President of the Philippine Football Federation
- In office November 1995 – October 1996
- Preceded by: Lope Pascual Honesto Isleta (acting)
- Succeeded by: Rene Adad

Member of the Bacolod City Council
- In office 1995–2001
- In office June 30, 2016 – June 30, 2019

Personal details
- Spouse: Anita Tan
- Occupation: Politician, businessman, sports administrator
- Nickname: "Cano Gwapo"

= Ricardo Tan =

Ricardo "Cano" Tan is a Filipino politician, businessman and former sports administrator.

==Football administration==
Tan was president of the Philippine Football Federation from 1995 to 1996. He was elected in November 1995, replacing his absent predecessor Lope Pascual. Among the first issue he dealt with was the Philippines' participation in the football tournament of the 1995 Southeast Asian Games in Chiang Mai, Thailand. This was resolved through a fund-raising by the PFF.

Tan was able to secure technical aid from FIFA following the Asian Football Confederation 17th Congress in Kuala Lumpur, Malaysia. However discontent arose, after Tan allegedly failed to convene the PFF Board on what happened in the meeting in Malaysia as well as a lack of communication between Tan and stakeholders. In October 1996, a snap election was held with Rene Adad voted in to replace Tan.

==Political career==
===Bacolod city councilor (1995–2001)===
Tan served as city councilor of Bacolod from 1995 to 2001.

===Arroyo administration===
Under the administration of President Gloria Macapagal Arroyo, Tan served as director of the Manila International Airport Authority. He was also the assistant secretary of the Department of Transportation and Communication (DOTC) from 2004 to 2007 and director of the Land Transportation Office-National Capital Region (LTO-NCR) from 2007 to 2009. He has been an ally of the Arroyo family, even when the former president was still a senator.

===Return to local politics===
He made a failed bid to get elected to the House of Representatives in the 2010 elections as representative of Bacolod's at-large district. Tan got elected again as city councilor in the 2016 election.

====Assassination attempt====
Tan along his wife were ambushed on December 14, 2018 by unidentified assailants while on a vehicle en-route home from Tan-owned Campuestohan Highland Resort. Both survived the attack. Exactly a year later, his brother Roberto was killed by another attack. Ricardo did not attend any city council sessions after the ambush with his term expiring on June 30, 2019.

In January 2019, then-President Rodrigo Duterte who is organizing a deadly war on drugs, has alleged Tan is linked to illegal drug trade activities. Tan was later cleared by the Philippine National Police Western Visayas office in August 2020. Tan went into hiding until May 2021, when he reappeared to the public and showed the clearance he obtained from the police.

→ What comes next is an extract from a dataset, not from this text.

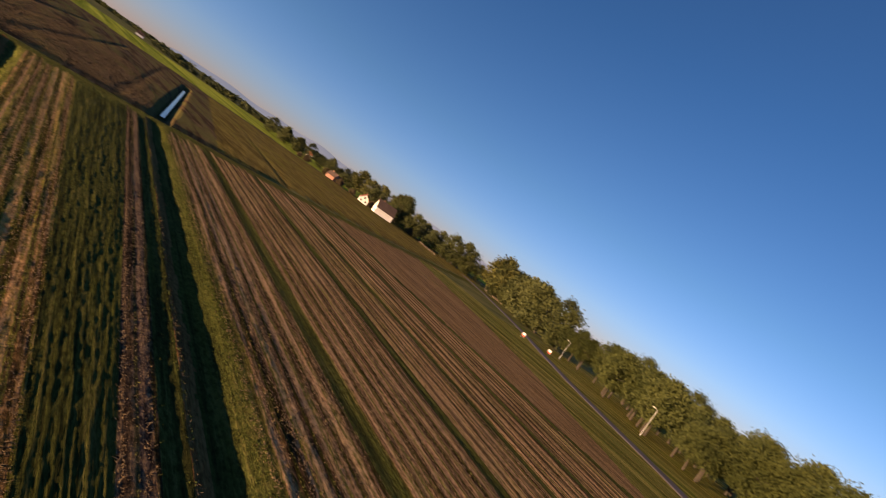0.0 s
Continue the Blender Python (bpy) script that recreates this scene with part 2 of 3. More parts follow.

He would thank Duterte for revalidating information implicating him to illegal drugs which eventually led to his clearance.

====2022 election bid====
He would re-run for Bacolod city councilor in the 2022 election under Aksyon Demokratiko of presidential candidate Isko Moreno. However he disaffliated himself from Aksyon in April 2022. He lost the bid.

==Business career==
Tan's family owns the Campuestohan Highland Resort in Talisay, Negros Occidental.

==Personal life==
Ricardo Tan is married to Anita Tan.

In June 2024, Tan filed with the Ombudsman a graft case under R.A. No 3019, against Bacolod City government officers. The criminal lawsuit is anchored on alleged unlawful issuance of vendors' business license in a road right of way which obstructs his lot near the Burgos-Circumferential Road in Barangay Villamonte.

He conceptualized the Manok ni Cano Gwapo is a Guinness World Records verified largest chicken building. Unveiled on October 19, the giant rooster hotel in Campuestohan Highland Resort is a monument and memorial to Negros' cockfighting industry.